As I think about my fiber art avocation and the work I am doing for Maine Connectivity Authority’s Broadband Equity, Access, and Deployment Program (BEAD) Project Service Areas (PSAs), I see a few parallels. PSAs are the building blocks, or particular types of yarn, for the projects a prospective applicant would bid on and eventually deploy service to. If designed correctly, the PSAs should complement and potentially complete the fabric of connectivity that Maine strives to create through private and public investment in a modern-day necessity. It will be imperative to satisfy many tensions and inputs to create the most useful PSAs that will enable Maine to achieve its connectivity goals.

- The starting material matters: The PSAs are composed of all the locations without “reliable broadband service” in Maine, defined as unserved and underserved by NTIA for the BEAD program. They are interwoven with all the locations ineligible for BEAD (which are at or above 100 Mbps download / 20 Mbps upload). The ways these nearby locations have been served in the past help inform how the eligible locations would most efficiently be served in the future.

- Bobbin tension balances twist and uptake: Determining the size of PSAs depended on balancing the administrative burden of application and grant management with manageable builds. After running the state-led challenge process, just over 28k locations in Maine are eligible for BEAD funding. As the final number of locations is fixed, creating PSAs with fewer locations results in more PSAs. Small PSAs have increased administrative burdens because there are more of them. However, PSAs that are too large also create barriers to bidding and eventual deployment. Many PSAs increase the burden for prospective applicants during the bidding process and for grant management after the award. Therefore, it was essential to create PSAs with many locations and keep the overall number of PSAs on the smaller side.

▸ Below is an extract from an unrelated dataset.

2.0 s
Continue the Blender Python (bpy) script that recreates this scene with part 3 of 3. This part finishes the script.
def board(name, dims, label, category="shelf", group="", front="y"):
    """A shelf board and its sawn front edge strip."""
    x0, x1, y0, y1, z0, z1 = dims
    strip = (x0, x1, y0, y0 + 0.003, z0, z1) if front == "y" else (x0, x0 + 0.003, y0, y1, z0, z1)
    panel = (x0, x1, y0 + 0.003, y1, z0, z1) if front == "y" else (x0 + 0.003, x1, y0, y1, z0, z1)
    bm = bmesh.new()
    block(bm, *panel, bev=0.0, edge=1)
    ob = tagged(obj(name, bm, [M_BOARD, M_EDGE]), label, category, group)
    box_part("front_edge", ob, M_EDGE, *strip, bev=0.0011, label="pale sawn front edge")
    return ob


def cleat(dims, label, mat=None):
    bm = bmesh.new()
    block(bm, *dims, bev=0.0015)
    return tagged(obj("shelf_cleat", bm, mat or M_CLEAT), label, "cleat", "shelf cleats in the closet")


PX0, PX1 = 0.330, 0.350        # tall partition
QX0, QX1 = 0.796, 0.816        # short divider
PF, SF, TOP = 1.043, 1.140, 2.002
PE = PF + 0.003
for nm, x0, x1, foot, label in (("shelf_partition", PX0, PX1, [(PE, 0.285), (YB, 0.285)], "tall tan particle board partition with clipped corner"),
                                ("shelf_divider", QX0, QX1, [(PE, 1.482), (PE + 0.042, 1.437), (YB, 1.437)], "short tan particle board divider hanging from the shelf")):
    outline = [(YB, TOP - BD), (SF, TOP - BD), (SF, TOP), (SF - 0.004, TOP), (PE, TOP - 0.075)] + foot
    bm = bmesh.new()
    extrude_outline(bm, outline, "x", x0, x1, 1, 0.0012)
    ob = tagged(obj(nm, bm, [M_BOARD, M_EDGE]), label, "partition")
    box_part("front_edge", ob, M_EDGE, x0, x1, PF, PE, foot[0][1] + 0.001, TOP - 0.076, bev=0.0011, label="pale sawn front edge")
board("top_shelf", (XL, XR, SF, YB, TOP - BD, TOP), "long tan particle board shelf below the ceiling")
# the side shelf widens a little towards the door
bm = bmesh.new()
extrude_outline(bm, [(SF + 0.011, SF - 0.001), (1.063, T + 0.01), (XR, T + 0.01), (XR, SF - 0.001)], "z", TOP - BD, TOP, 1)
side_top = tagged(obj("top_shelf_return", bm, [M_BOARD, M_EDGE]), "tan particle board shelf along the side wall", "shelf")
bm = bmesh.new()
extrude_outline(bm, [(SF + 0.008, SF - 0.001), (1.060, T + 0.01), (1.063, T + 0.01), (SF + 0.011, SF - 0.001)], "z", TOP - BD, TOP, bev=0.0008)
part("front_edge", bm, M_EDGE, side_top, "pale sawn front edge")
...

- You need to deal with the neps, noils, and veggie matter: When building networks, there are natural and manmade barriers to wired and non-wired networks alike. Natural obstacles like mountains, lakes, and rivers pose problems for different types of networks in various ways, needing to be traversed over, around, or simply being impassable. Artificial barriers like railways and highways require special consideration for where they can be crossed, if at all. Avoiding these complications where possible results in smaller PSAs, but creates building blocks that lend themselves to a more organic build.

- Mind the drafting triangle: Density and distribution of locations add to the complication of creating PSAs. Dense clusters of proximate locations are the most profitable areas to build because less distance results in less material and labor and less upfront and ongoing costs. However, in many cases, these types of areas are already built out and meet the 100/20 Mbps standard of BEAD. What is left in our BEAD-eligible locations are generally more distributed locations that have been less desirable. The goal is to create PSAs that include as many fringe locations as possible before reaching a tipping point that results in a PSA that is too expensive.

The last parallel I will draw in this tortured analogy is the importance of learning from the village. Spinning is a tradition handed down from generation to generation. A final garment is made better by learning from those around you who have special expertise or technical knowledge. As MCA’s BEAD PSAs come together, they will only be improved by the wisdom of the many. This is why MCA encourages all potential applicants to complete the optional Mapping section in the BEAD Pre-Qualification process and provide feedback on how MCA can improve the PSAs in size, scale, and structure.